**WHAT TO WORK ON**.
Each line of the material must be repeated precisely, with the pictures left out.

▬▬▬▬▬▬

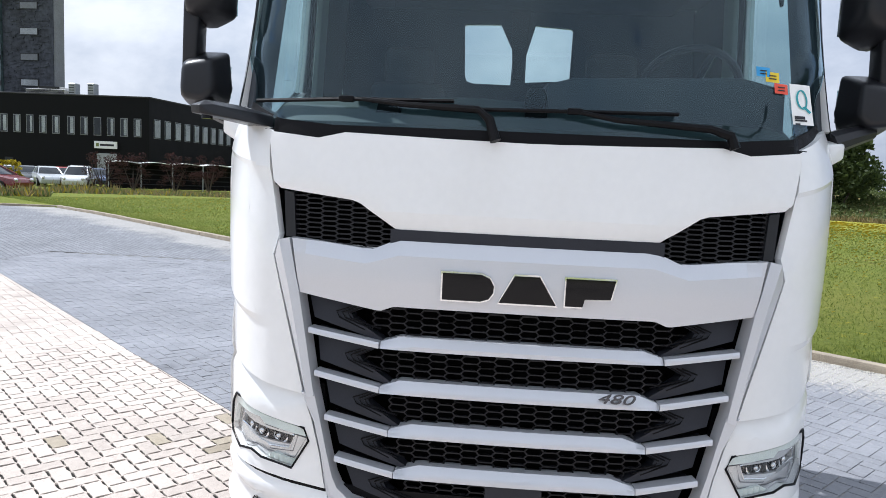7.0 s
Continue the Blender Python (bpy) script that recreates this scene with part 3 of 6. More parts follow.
for m in BOTH:
    part("corner_panel", skin(m(corner), 0.0, 0.035, 0.03, 0.04, corner_form, (), None, s_cuts(CUP, 0, m)[1:] + s_cuts(CUP, -0.018, m)[1:] + s_cuts(CLO, 0, m)[1:] + s_cuts(CLO, -0.03, m)[1:]), WHITE, truck, "", 14)
    p = part("lamp_corner", skin(m(lampc), -0.004, 0.03, 0.035, 0.025, lamp_corner_form, [m(grow(HL, 0.002))]), WHITE, truck)
    h = part("headlight", skin(m(grow(HL, 0.012)), -0.085, 0.005), GLOSSBLACK, truck, "clear headlight with light bar and projector lenses")
    bm = bmesh.new()
    ring = m(HL)
    sweep(bm, [skin_at(s, z, -0.001) for s, z in ring + ring[:2]], 0.0046, 6)
    part("seal", bm, BLACK, h)
    part("bezel", skin(m(grow(HL, -0.004)), -0.030, 0.03, 0.05, 0.05, None, [m([(-1.182, 0.776), (-1.150, 0.818), (-0.842, 0.790), (-0.862, 0.744), (-0.951, 0.740)])]), LAMPSILVER, h)
    for d, r in ((0.004, 0.0032), (0.022, 0.0016)):
        bm = bmesh.new()
        ring = m(grow([(-1.182, 0.776), (-1.150, 0.818), (-0.842, 0.790), (-0.862, 0.744), (-0.951, 0.740)], d))
        sweep(bm, [skin_at(s, z, -0.028) for s, z in ring + ring[:2]], r, 6)
        part("window_edge", bm, CHROME if d < 0.01 else STEEL, h)
    bm = bmesh.new()
    sweep(bm, [skin_at(s, z, -0.026) for s, z in m([(-1.285, 0.724), (-1.245, 0.757), (-1.207, 0.822), (-1.172, 0.845), (-0.992, 0.838), (-0.972, 0.815), (-0.79, 0.788), (-0.838, 0.704), (-0.965, 0.716), (-1.028, 0.728), (-1.127, 0.710), (-1.285, 0.724), (-1.245, 0.757)])], 0.0018, 6)
    part("bezel_line", bm, STEEL, h)
    part("light_bar", skin(m([(-1.305, 0.733), (-1.259, 0.834), (-1.185, 0.889), (-1.15, 0.890), (-0.795, 0.832), (-0.778, 0.800), (-0.967, 0.826), (-0.989, 0.848), (-1.172, 0.855), (-1.216, 0.830), (-1.262, 0.750)]), -0.009, 0.02, 0.04, 0.04), LAMPGLOW, h, "milky daytime light bar")
    part("reflector", skin(m([(-1.19, 0.735), (-1.19, 0.83), (-0.84, 0.81), (-0.84, 0.735)]), -0.062, 0.01, 0.02, 0.02, lambda s, z: 0.018 * abs(math.sin(abs(s) * 44))), NUT, h)
    for k in range(3):
        a0, zc = 1.105 - 0.092 * k, 0.784 - 0.005 * k
        cell = part("projector", skin(m([(-a0 - 0.040, zc - 0.004), (-a0 - 0.030, zc + 0.028), (-a0 + 0.030, zc + 0.024), (-a0 + 0.044, zc - 0.010), (-a0 + 0.036, zc - 0.034), (-a0 - 0.022, zc - 0.028)]), -0.052, 0.02, 0.02, 0.02), GLOSSBLACK, h)
        for r0, a1, a2 in ((0.030, 0.5, 2.3), (0.022, 2.6, 4.6), (0.036, 5.0, 6.4)):
            bm = bmesh.new()
            sweep(bm, [skin_at(ss, zz, -0.047) for ss, zz in m([(-a0 + r0 * 1.05 * math.cos(q), zc + r0 * 0.8 * math.sin(q)) for q in np.linspace(a1, a2, 7)])], [0.0015, 0.003, 0.004, 0.0045, 0.004, 0.003, 0.0015], 6)
            part("projector_ring", bm, CHROME, cell)
        bm = bmesh.new()
        c = skin_at(*m([(-a0, zc)])[0], -0.046)
        bmesh.ops.create_uvsphere(bm, u_segments=14, v_segments=8, radius=0.011, matrix=Matrix.Translation(c))
        part("projector_lens", bm, CHROME, cell)
    part("lamp_shelf", skin(m([(-1.18, 0.742), (-1.165, 0.757), (-0.93, 0.752), (-0.862, 0.752), (-0.87, 0.738), (-0.95, 0.736)]), -0.036, 0.02, 0.03, 0.02), LAMPSILVER, h)
    part("indicator", skin(m([(-0.965, 0.698), (-0.926, 0.716), (-0.822, 0.700), (-0.842, 0.679)]), -0.02, 0.02, 0.012, 0.02, lambda s, z: 0.006 * (int(abs(s) * 80) % 2)), LAMPGLOW, h)
    e = part("lens", skin(m(HL), -0.003, 0.003, 0.04, 0.04), LENS, h)
    e.visible_shadow = False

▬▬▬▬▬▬

**CORRECT RESPONSE**.
7.0 s
Continue the Blender Python (bpy) script that recreates this scene with part 3 of 6. More parts follow.
for m in BOTH:
    part("corner_panel", skin(m(corner), 0.0, 0.035, 0.03, 0.04, corner_form, (), None, s_cuts(CUP, 0, m)[1:] + s_cuts(CUP, -0.018, m)[1:] + s_cuts(CLO, 0, m)[1:] + s_cuts(CLO, -0.03, m)[1:]), WHITE, truck, "", 14)
    p = part("lamp_corner", skin(m(lampc), -0.004, 0.03, 0.035, 0.025, lamp_corner_form, [m(grow(HL, 0.002))]), WHITE, truck)
    h = part("headlight", skin(m(grow(HL, 0.012)), -0.085, 0.005), GLOSSBLACK, truck, "clear headlight with light bar and projector lenses")
    bm = bmesh.new()
    ring = m(HL)
    sweep(bm, [skin_at(s, z, -0.001) for s, z in ring + ring[:2]], 0.0046, 6)
    part("seal", bm, BLACK, h)
    part("bezel", skin(m(grow(HL, -0.004)), -0.030, 0.03, 0.05, 0.05, None, [m([(-1.182, 0.776), (-1.150, 0.818), (-0.842, 0.790), (-0.862, 0.744), (-0.951, 0.740)])]), LAMPSILVER, h)
    for d, r in ((0.004, 0.0032), (0.022, 0.0016)):
        bm = bmesh.new()
        ring = m(grow([(-1.182, 0.776), (-1.150, 0.818), (-0.842, 0.790), (-0.862, 0.744), (-0.951, 0.740)], d))
        sweep(bm, [skin_at(s, z, -0.028) for s, z in ring + ring[:2]], r, 6)
        part("window_edge", bm, CHROME if d < 0.01 else STEEL, h)
    bm = bmesh.new()
    sweep(bm, [skin_at(s, z, -0.026) for s, z in m([(-1.285, 0.724), (-1.245, 0.757), (-1.207, 0.822), (-1.172, 0.845), (-0.992, 0.838), (-0.972, 0.815), (-0.79, 0.788), (-0.838, 0.704), (-0.965, 0.716), (-1.028, 0.728), (-1.127, 0.710), (-1.285, 0.724), (-1.245, 0.757)])], 0.0018, 6)
    part("bezel_line", bm, STEEL, h)
    part("light_bar", skin(m([(-1.305, 0.733), (-1.259, 0.834), (-1.185, 0.889), (-1.15, 0.890), (-0.795, 0.832), (-0.778, 0.800), (-0.967, 0.826), (-0.989, 0.848), (-1.172, 0.855), (-1.216, 0.830), (-1.262, 0.750)]), -0.009, 0.02, 0.04, 0.04), LAMPGLOW, h, "milky daytime light bar")
    part("reflector", skin(m([(-1.19, 0.735), (-1.19, 0.83), (-0.84, 0.81), (-0.84, 0.735)]), -0.062, 0.01, 0.02, 0.02, lambda s, z: 0.018 * abs(math.sin(abs(s) * 44))), NUT, h)
    for k in range(3):
        a0, zc = 1.105 - 0.092 * k, 0.784 - 0.005 * k
        cell = part("projector", skin(m([(-a0 - 0.040, zc - 0.004), (-a0 - 0.030, zc + 0.028), (-a0 + 0.030, zc + 0.024), (-a0 + 0.044, zc - 0.010), (-a0 + 0.036, zc - 0.034), (-a0 - 0.022, zc - 0.028)]), -0.052, 0.02, 0.02, 0.02), GLOSSBLACK, h)
        for r0, a1, a2 in ((0.030, 0.5, 2.3), (0.022, 2.6, 4.6), (0.036, 5.0, 6.4)):
            bm = bmesh.new()
            sweep(bm, [skin_at(ss, zz, -0.047) for ss, zz in m([(-a0 + r0 * 1.05 * math.cos(q), zc + r0 * 0.8 * math.sin(q)) for q in np.linspace(a1, a2, 7)])], [0.0015, 0.003, 0.004, 0.0045, 0.004, 0.003, 0.0015], 6)
            part("projector_ring", bm, CHROME, cell)
        bm = bmesh.new()
        c = skin_at(*m([(-a0, zc)])[0], -0.046)
        bmesh.ops.create_uvsphere(bm, u_segments=14, v_segments=8, radius=0.011, matrix=Matrix.Translation(c))
        part("projector_lens", bm, CHROME, cell)
    part("lamp_shelf", skin(m([(-1.18, 0.742), (-1.165, 0.757), (-0.93, 0.752), (-0.862, 0.752), (-0.87, 0.738), (-0.95, 0.736)]), -0.036, 0.02, 0.03, 0.02), LAMPSILVER, h)
    part("indicator", skin(m([(-0.965, 0.698), (-0.926, 0.716), (-0.822, 0.700), (-0.842, 0.679)]), -0.02, 0.02, 0.012, 0.02, lambda s, z: 0.006 * (int(abs(s) * 80) % 2)), LAMPGLOW, h)
    e = part("lens", skin(m(HL), -0.003, 0.003, 0.04, 0.04), LENS, h)
    e.visible_shadow = False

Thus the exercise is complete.